C’est vrai, mais peut-être faut-il expliquer qui était Pierre Debray. Politologue, journaliste, son destin est assez extraordinaire. Ce nom est en fait un pseudonyme, il s’appelait Sadi-Louis Couhé. D’origine vendéenne « bleue », il expliquait souvent qu’il avait été élevé par un grand-père syndicaliste révolutionnaire. Baptisé, il avait perdu toute pratique religieuse jusqu’à sa classe de philosophie, où il a eu comme professeur une jeune enseignante catholique disciple du philosophe Maurice Blondel, et dont c’était la première année d’enseignement. C’est cette jeune philosophe qui l’a converti au catholicisme : une conversion extrêmement solide, Debray est demeuré un catholique fervent jusqu’au terme de son existence. Pendant l’Occupation, étudiant en Sorbonne, il s’est engagé dans un réseau chrétien de résistance. Il a été très influencé par l’aumônier des étudiants catholiques de la Sorbonne, le père jésuite et futur cardinal Jean Daniélou. Après la Libération, Debray a fait un passage à la France catholique, puis s’est engagé du côté de la gauche chrétienne, collaborant à Témoignage Chrétien et à la revue Esprit. À partir de là, il a glissé de plus en plus du côté du Parti communiste, au point d’entrer dans les « structures parallèles » du parti. Encore tout jeune mais déjà très brillant, il est devenu un « compagnon de route », prenant des responsabilités considérables au Mouvement de la Paix et à France-URSS, deux des plus importantes « courroies de transmission » du parti. Il a même fait un voyage en Union soviétique – Staline vivait encore… – qu’il a raconté dans un ouvrage intitulé Un catholique retour de l’URSS : un vibrant éloge de la Russie stalinienne ! Or, il se trouve qu’à ce moment-là, vers 1952, va s’engager un débat surprenant entre Pierre Debray et Pierre Boutang – qui avait alors pris la suite de Maurras dans l’hebdomadaire Aspects de la France. Debray, retourné, va adhérer à l’Action française ! Étonnante prise de guerre : un passage direct du Parti communiste à l’Action française ! Et lorsque Boutang, en 1955, quitte le mouvement, c’est Pierre Debray qui va prendre sa place comme chef de file intellectuel de l’Action française.
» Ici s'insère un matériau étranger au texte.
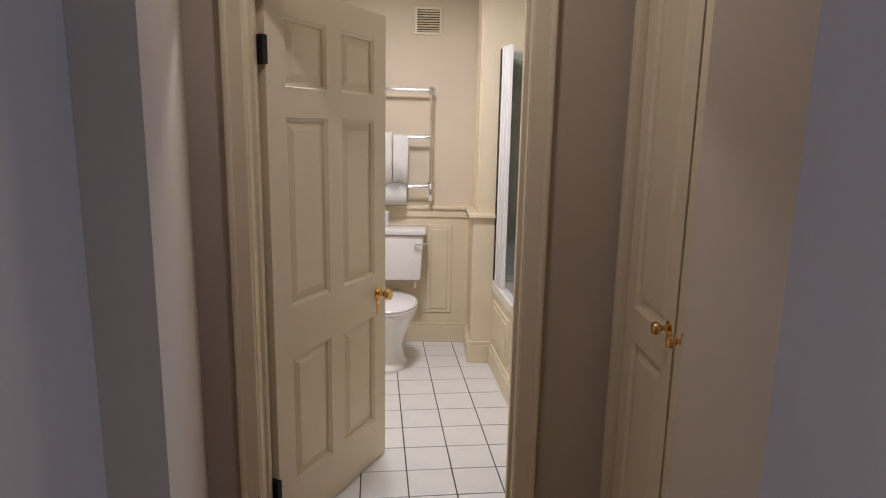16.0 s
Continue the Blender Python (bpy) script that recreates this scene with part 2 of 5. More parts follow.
M_SCREEN = noise_mat("black_screen", (0.003, 0.003, 0.003), (0.005, 0.005, 0.005), 0.07, 3, 50, 0, spec=0.12, rough_var=0.02)
M_SILVER = noise_mat("silver_trim", (0.55, 0.55, 0.55), (0.65, 0.65, 0.65), 0.3, 20, 200, 0, metal=0.9)
M_STEEL = noise_mat("brushed_steel", (0.50, 0.49, 0.47), (0.62, 0.61, 0.59), 0.30, 6, 90, 0.08, 0.0005, metal=1.0, stretch=(12, 12, 1))
M_CHROME = noise_mat("chrome", (0.75, 0.75, 0.75), (0.8, 0.8, 0.8), 0.08, 20, 200, 0, metal=1.0, rough_var=0.03)
M_BRASS = noise_mat("polished_brass", (0.70, 0.46, 0.14), (0.78, 0.54, 0.20), 0.16, 20, 200, 0, metal=1.0)
M_IRON = noise_mat("black_iron", (0.008, 0.008, 0.008), (0.02, 0.018, 0.017), 0.5, 30, 200, 0.2, metal=0.6)
M_PLASTIC = noise_mat("white_plastic", (0.64, 0.62, 0.57), (0.70, 0.68, 0.63), 0.32, 8, 100, 0)
M_RAD = noise_mat("cream_enamel", (0.66, 0.555, 0.36), (0.71, 0.60, 0.40), 0.36, 7, 90, 0.05, 0.0006)
M_CHINA = noise_mat("white_china", (0.80, 0.79, 0.77), (0.85, 0.84, 0.82), 0.10, 4, 60, 0, coat=0.4, rough_var=0.03)
M_TOWEL = noise_mat("white_towelling", (0.76, 0.75, 0.72), (0.84, 0.83, 0.80), 0.98, 20, 500, 0.9, 0.003, fine_mix=0.5)
M_CUP = noise_mat("kraft_paper_cup", (0.26, 0.13, 0.065), (0.34, 0.18, 0.095), 0.75, 25, 200, 0.1)
M_PAPER = noise_mat("white_card", (0.74, 0.72, 0.68), (0.80, 0.78, 0.74), 0.7, 15, 200, 0.05)
M_MOUNT = noise_mat("picture_mount", (0.52, 0.515, 0.455), (0.58, 0.575, 0.51), 0.85, 6, 300, 0.08)
M_PRINT = noise_mat("aged_print_paper", (0.26, 0.175, 0.115), (0.44, 0.32, 0.225), 0.8, 22, 160, 0.05, fine_mix=0.3)
M_INK = noise_mat("print_ink", (0.025, 0.018, 0.015), (0.12, 0.08, 0.055), 0.8, 60, 240, 0, fine_mix=0.5)
M_PANE = pane_mat("clear_pane")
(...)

J’ai connu Pierre Debray dans sa dernière phase, une phase chrétienne très engagée où, au moment des désordres qui ont suivi le concile Vatican II, il a réuni ceux qu’il appelait « les silencieux de l’Église », ceux qui subissaient sans pouvoir protester…

Oui, je vais passer sur les péripéties de l’Action française, en précisant seulement qu’à un moment, on a pensé que Debray allait prendre un poste de direction dans le mouvement, mais ce ne fut pas le cas. Alors il s’est engagé pleinement dans le combat religieux. Ce mouvement des « silencieux de l’Église », qu’il a fondé, qui réunissait des personnalités politiquement très diverses et un grand nombre de fidèles déboussolés, en donnant une voix à cette majorité jusque-là silencieuse, est devenu très important. Ce que l’Épiscopat a fini par reconnaître. Je me rappelle que le futur cardinal Etchegaray, alors secrétaire de la Conférence des évêques de France, n’était pas fâché de voir ce mouvement s’affirmer par rapport à une Action catholique très à gauche et même portée à collaborer avec le Parti communiste. Il y aurait beaucoup de choses à raconter sur Debray, comme le succès du Courrier hebdomadaire qu’il a publié jusqu’à sa mort. La Nouvelle Revue universelle lui a consacré un important dossier dans son n°56, en 2019, auquel j’ai participé. Mais il reste un mystère : j’ignore ce que sont devenues ses archives, qui constitueraient, si on les retrouvait, une mine d’or. J’ai interrogé des historiens, notamment Yves Chiron, pour l’instant en vain.